- INSTRUCTION -
Identify all lines in the listing that include the word "with", and copy them out.

-- Begin SOURCE MATERIAL --

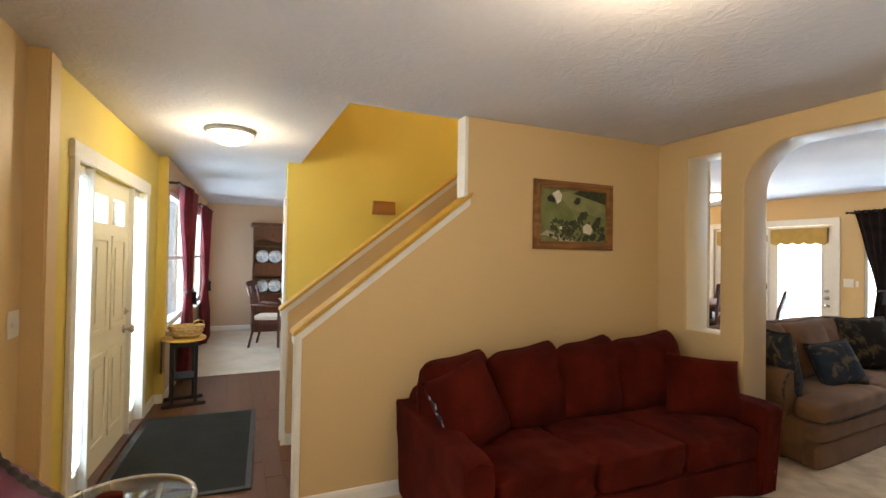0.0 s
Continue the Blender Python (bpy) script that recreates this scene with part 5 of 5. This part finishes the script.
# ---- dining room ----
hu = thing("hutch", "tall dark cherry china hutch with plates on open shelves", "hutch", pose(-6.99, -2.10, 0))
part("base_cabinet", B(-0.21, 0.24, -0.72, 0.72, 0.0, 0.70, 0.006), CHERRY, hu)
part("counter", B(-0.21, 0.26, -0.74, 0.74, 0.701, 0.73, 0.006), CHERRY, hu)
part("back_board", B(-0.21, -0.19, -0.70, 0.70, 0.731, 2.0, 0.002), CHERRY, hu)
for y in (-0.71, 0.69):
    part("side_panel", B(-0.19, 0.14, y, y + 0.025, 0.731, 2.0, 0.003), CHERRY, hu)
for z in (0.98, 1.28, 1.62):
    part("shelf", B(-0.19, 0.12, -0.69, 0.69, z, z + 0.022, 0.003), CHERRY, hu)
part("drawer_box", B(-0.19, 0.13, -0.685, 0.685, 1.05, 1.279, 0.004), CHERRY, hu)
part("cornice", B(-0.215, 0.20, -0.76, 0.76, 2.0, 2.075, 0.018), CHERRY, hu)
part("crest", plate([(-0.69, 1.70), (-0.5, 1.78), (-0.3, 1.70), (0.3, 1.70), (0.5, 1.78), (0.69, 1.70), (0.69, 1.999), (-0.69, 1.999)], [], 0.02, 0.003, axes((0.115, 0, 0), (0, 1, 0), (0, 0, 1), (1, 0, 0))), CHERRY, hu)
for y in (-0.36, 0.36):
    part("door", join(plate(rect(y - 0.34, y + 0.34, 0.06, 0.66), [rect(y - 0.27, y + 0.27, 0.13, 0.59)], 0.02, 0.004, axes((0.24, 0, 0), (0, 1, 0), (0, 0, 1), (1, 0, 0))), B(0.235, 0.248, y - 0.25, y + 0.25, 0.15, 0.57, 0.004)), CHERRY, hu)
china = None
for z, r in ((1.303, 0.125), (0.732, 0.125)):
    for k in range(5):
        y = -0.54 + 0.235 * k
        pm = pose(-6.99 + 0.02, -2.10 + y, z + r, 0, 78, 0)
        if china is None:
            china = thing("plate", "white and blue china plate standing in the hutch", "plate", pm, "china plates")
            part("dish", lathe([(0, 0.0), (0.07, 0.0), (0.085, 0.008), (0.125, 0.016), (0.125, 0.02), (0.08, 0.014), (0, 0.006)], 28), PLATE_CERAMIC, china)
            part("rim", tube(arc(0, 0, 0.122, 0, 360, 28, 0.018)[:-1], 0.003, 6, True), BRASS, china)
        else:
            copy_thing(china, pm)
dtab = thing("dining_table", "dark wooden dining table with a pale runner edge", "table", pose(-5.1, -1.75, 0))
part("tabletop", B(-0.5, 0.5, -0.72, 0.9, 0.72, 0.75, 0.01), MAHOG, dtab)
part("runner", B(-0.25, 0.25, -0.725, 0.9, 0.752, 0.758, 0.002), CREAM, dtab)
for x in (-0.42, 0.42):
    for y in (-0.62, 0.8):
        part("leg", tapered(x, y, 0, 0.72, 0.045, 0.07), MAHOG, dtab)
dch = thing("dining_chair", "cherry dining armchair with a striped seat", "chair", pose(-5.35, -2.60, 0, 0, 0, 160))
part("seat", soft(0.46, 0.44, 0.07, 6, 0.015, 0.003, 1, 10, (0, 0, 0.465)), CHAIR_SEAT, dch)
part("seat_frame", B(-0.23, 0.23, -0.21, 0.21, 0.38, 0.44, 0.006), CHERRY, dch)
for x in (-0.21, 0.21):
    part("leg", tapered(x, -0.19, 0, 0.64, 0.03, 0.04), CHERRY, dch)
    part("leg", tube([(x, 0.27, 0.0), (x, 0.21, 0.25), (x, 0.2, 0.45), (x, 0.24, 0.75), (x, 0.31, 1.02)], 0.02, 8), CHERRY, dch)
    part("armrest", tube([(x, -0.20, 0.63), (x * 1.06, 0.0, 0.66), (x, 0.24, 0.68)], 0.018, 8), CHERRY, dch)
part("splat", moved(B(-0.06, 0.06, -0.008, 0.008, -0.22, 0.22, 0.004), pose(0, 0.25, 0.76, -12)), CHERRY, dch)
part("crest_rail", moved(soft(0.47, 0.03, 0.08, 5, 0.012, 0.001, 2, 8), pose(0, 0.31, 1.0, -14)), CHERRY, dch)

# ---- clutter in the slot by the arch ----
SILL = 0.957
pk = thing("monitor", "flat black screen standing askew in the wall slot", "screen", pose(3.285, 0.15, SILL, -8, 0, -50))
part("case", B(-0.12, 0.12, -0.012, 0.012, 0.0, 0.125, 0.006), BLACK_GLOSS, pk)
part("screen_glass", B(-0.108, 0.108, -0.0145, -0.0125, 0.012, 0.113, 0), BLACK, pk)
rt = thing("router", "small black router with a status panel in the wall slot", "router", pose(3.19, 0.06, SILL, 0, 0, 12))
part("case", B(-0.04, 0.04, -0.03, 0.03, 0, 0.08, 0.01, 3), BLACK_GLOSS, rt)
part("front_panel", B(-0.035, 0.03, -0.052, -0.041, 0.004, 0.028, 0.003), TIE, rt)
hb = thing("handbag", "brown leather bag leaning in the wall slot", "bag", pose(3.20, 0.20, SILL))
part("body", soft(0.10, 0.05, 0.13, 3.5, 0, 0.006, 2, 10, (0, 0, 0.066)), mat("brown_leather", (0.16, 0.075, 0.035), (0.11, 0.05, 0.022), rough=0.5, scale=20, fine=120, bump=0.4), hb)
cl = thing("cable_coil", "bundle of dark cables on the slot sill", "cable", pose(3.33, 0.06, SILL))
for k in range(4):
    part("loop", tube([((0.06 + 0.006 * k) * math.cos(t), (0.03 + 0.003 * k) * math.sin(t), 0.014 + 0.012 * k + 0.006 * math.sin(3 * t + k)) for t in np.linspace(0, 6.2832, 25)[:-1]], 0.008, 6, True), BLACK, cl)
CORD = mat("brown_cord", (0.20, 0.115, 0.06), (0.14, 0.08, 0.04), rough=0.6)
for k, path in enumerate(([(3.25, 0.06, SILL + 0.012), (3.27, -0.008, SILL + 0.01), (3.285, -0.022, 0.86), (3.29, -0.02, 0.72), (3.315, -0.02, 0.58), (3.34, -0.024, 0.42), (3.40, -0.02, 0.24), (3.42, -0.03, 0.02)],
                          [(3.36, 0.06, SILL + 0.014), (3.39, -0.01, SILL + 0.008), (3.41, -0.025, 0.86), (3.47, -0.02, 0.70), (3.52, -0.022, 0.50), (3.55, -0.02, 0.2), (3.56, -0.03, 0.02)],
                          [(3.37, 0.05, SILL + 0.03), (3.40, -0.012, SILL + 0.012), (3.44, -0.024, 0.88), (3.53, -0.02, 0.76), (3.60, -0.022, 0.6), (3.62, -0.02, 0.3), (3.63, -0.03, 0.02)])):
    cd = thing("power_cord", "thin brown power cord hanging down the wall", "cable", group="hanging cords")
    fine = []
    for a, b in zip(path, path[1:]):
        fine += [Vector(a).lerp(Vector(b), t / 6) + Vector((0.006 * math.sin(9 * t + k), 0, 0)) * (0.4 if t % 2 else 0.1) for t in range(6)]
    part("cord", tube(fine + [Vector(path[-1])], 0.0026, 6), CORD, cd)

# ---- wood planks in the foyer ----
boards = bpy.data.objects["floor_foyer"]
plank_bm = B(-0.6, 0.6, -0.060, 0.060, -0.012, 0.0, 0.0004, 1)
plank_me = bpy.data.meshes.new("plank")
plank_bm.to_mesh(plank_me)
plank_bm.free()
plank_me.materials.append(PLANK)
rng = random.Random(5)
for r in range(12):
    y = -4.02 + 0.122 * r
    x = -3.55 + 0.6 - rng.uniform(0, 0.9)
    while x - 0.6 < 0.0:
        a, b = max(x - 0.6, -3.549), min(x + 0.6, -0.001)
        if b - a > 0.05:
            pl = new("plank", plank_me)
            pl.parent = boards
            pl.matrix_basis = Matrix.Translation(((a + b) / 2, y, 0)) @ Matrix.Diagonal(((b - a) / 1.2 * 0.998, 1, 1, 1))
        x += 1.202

-- End SOURCE MATERIAL --

- RESULT FOR THIS EXERCISE -
Continue the Blender Python (bpy) script that recreates this scene with part 5 of 5. This part finishes the script.
hu = thing("hutch", "tall dark cherry china hutch with plates on open shelves", "hutch", pose(-6.99, -2.10, 0))
dtab = thing("dining_table", "dark wooden dining table with a pale runner edge", "table", pose(-5.1, -1.75, 0))
dch = thing("dining_chair", "cherry dining armchair with a striped seat", "chair", pose(-5.35, -2.60, 0, 0, 0, 160))
rt = thing("router", "small black router with a status panel in the wall slot", "router", pose(3.19, 0.06, SILL, 0, 0, 12))